A wise teacher, awakened parents, a good friend, a live church, a great book, these have the opportunity of pulling the girl out of the current, and steadying her until she fastens her life to the Ideal which can hold her.
I can see now the plain, dreamy face and great black eyes of the girl of whom parents and relatives said as they looked at her, "What will she ever amount to?" Their faces betrayed their own conviction that she would amount to nothing. She tried piano but concluded that the training necessary to make her a teacher would take too long and took up stenography. After a few weeks she decided that she was unfitted for the work and would rather be a nurse. Some weeks were spent at home just thinking about it, then she began her training. At the end of the period of probation she left—she knew she could never be a nurse. She spent the days reading, sewing a little, taking pictures in the woods and along the shore near her home and tinting them. She drifted through the months, through a year. One day she posed a group of children, watched her chance and caught them all unconscious and natural, interested in their pails and shovels and the tunnel she had helped to dig. The mothers of the children saw the picture. Beautifully tinted it seemed alive and they were enthusiastic. The next week she chanced to see a nine year old fishing with a child's faith. The perfect stillness of the usually active little body, the expectant look on the small face charmed her and in a moment, her camera had them. Every one who saw the picture exclaimed at its naturalness and life and a friend who believed she saw a future for the girl took it to the best photographer in the city. That night the photographer's call anchored the drifting girl. He made her feel that he had discovered an artist for which the city and many outside of it had been waiting. He fired her imagination and awakened her ambition. She felt that she had a real mission in reproducing all the sweet simplicity and naturalness of the child. She worked hard, the artistic temperament became trained and both fame and money came to the girl who would probably still have been drifting had not some one helped her find her work.

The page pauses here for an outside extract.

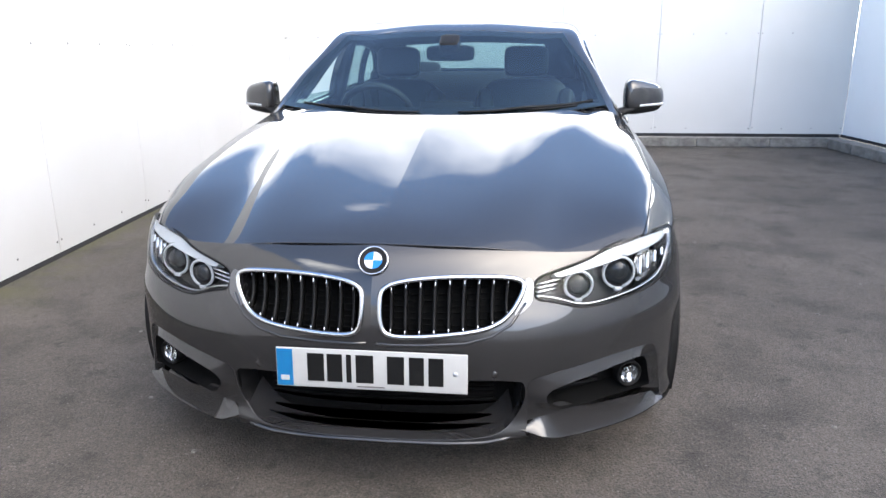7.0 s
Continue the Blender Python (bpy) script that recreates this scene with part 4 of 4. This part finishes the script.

To criticize the drifting girl, even though she sorely tempts one to criticism of her, is not enough. To preach to her on the evil of drifting along without aim or purpose, just letting the days slip past, is not enough. The friends of the drifting girl must help her find her work and her mission and inspire her with the belief that she has both.
And there are the girls who drift because strong, capable, efficient mothers cannot conceive of them as anything but "little girls," cannot realize that they have grown up and continue to plan for them, to make all their decisions and choices as they did when their daughters, now twenty, were children of ten. This sort of girl needs sympathy and help, for in the years when her own powers should be developing they sleep. Her mother, though with the best motives and intentions in the world, is compelling her to drift through the years that should be filled with experience and effort and when the time comes that she must be left to herself and depend upon her own resources, her state is pitiful. The girl in the later teens and early twenties needs direction, advice and counsel but if she is to be saved from drifting she must learn to think for herself.
There is another girl who drifts, not aimlessly about, but downstream. She has lost her ideals. She has ignored the still small voice that tried to save her, until now it seldom speaks. One and another of her friends have been with her in the current but have left her and made their way to safety. Only those from whom at first she shrank are with her now. She has reached the place where the current is strong and rapid and escape is doubtful. Her mother still believes her good, her father still trusts her, but before long they will have to know. She began by saying not "I meant to," but "I didn't mean to, I didn't think it was wrong," not "I will do it tomorrow," but "I will never do it again." But she did it again and yet again. She let go of the help that the church offered and gave and went to the pleasure parks on Sunday. She let go of a good friend who held her to the truth, and made a companion of the girl who helped her invent the things she told her mother when she came home very late. She let go of the good books little by little and read the foolish stories that were exciting and absolutely impossible. She let go of the little courtesies and one by one of the laws that good society demands that its girls shall obey. She let go of modesty and in dress and speech allowed herself to drift into the current where it is swift and black.
If only parents had watched more closely, if girl friends had been stronger, and older friends wiser, it would have been so easy when the current just touched her and she was still near to all that is pure and good. But she is drifting—drifting more and more rapidly farther and farther downstream. Now and then she looks back, remembers all the ideals she once dreamed to reach and makes a feeble struggle to resist but the current bears her on. Only some mighty Power can save her.
To the girl who "means to," and "intends," to the girl who dreams and waits and dreams again, to the girl who has let go and is in the current this chapter throws out the challenge—Act now. You can! There is help. Take it.